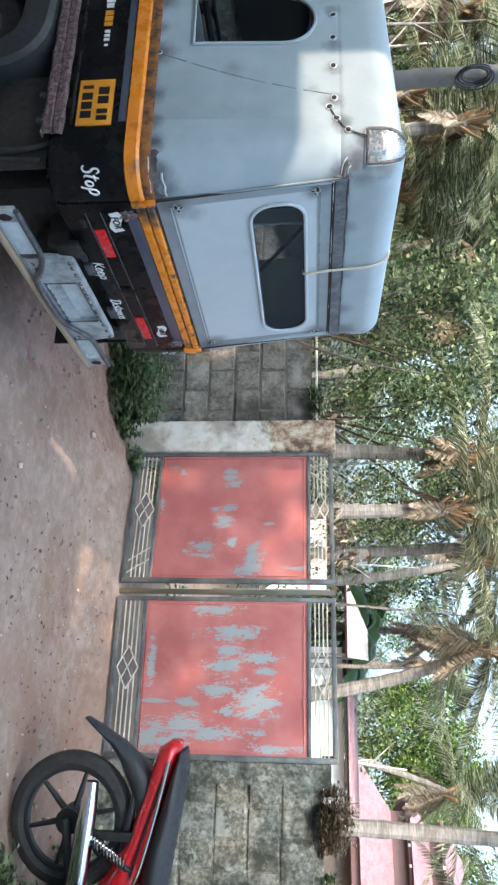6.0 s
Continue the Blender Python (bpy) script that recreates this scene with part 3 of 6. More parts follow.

= = = = = = =

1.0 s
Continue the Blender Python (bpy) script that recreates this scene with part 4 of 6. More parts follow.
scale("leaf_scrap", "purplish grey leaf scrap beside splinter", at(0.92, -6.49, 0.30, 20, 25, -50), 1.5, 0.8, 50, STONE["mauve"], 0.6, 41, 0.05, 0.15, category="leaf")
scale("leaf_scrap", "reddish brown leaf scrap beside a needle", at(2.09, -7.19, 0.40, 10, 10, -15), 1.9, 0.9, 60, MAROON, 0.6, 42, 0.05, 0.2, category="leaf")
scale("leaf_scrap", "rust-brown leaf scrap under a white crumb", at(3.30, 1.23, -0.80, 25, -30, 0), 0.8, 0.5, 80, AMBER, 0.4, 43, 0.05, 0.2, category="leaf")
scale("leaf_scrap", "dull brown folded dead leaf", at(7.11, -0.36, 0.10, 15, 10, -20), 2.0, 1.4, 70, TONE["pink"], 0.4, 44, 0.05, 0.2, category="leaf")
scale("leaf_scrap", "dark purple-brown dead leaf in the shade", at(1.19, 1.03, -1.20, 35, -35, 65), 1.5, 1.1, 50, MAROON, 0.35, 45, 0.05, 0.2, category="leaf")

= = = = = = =

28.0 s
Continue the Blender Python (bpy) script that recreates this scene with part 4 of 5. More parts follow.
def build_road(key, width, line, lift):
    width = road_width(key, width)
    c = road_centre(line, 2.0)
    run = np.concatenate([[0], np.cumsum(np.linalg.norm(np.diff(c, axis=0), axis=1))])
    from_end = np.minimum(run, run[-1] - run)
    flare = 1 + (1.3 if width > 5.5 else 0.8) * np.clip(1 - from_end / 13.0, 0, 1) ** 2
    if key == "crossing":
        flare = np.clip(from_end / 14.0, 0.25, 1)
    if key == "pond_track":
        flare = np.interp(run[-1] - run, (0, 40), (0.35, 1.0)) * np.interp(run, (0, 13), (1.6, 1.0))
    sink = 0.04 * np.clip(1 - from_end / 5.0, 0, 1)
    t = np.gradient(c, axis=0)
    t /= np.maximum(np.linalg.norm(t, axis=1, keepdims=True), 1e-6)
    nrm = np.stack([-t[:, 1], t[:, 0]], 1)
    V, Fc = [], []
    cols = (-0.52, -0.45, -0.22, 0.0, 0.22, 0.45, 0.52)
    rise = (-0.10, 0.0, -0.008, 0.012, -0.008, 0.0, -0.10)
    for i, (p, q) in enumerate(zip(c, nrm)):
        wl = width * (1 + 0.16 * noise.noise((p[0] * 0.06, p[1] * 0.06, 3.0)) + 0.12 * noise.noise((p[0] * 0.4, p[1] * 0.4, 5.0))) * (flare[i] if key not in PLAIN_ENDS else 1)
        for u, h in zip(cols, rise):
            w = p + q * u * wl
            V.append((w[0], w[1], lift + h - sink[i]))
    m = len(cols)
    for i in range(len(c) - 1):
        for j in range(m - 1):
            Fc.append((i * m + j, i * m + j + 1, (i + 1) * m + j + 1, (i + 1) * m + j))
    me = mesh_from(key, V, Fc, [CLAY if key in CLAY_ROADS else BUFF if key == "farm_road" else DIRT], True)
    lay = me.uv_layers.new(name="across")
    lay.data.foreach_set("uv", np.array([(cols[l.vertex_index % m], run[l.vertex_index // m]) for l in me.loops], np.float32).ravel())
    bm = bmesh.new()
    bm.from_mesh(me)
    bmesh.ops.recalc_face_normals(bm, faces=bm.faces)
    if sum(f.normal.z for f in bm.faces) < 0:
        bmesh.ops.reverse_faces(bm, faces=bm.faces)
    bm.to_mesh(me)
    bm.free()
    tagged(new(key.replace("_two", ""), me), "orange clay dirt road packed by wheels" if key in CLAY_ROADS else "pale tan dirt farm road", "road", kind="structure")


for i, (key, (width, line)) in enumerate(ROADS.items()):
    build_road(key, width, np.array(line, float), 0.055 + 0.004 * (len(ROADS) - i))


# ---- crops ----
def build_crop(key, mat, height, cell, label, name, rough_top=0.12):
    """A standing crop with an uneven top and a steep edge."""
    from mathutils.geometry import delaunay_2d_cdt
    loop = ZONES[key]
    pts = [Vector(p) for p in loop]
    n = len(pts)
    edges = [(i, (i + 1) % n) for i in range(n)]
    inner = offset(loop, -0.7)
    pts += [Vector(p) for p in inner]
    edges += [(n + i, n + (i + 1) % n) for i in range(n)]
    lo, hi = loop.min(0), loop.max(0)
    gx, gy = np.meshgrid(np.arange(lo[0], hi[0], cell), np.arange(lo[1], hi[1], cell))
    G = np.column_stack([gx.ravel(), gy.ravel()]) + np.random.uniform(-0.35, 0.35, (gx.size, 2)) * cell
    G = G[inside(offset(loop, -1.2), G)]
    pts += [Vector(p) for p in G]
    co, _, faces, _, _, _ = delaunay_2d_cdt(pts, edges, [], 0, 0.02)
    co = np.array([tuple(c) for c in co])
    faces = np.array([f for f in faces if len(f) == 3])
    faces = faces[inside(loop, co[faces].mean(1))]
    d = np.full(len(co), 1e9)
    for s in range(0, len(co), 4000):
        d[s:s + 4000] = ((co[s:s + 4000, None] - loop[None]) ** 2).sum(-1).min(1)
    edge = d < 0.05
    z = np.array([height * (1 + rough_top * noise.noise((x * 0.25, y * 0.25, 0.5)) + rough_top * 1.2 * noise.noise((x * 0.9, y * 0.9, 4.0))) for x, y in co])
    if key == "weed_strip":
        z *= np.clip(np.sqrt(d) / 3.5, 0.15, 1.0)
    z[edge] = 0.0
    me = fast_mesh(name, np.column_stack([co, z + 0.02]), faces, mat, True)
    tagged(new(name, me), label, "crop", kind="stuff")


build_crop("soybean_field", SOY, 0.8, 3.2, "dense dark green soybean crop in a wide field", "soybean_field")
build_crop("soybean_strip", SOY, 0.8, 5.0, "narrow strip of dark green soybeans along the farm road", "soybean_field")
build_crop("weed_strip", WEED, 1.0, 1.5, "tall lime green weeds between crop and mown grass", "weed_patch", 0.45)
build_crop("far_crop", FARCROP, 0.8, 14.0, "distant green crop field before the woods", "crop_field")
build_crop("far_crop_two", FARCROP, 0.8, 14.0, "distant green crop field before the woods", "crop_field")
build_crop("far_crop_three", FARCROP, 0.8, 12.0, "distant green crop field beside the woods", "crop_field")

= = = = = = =

• REQUIRED TASK
Work out how many lines of the listing above include the word "Python". Reply with nothing but the count.

• SOLUTION
3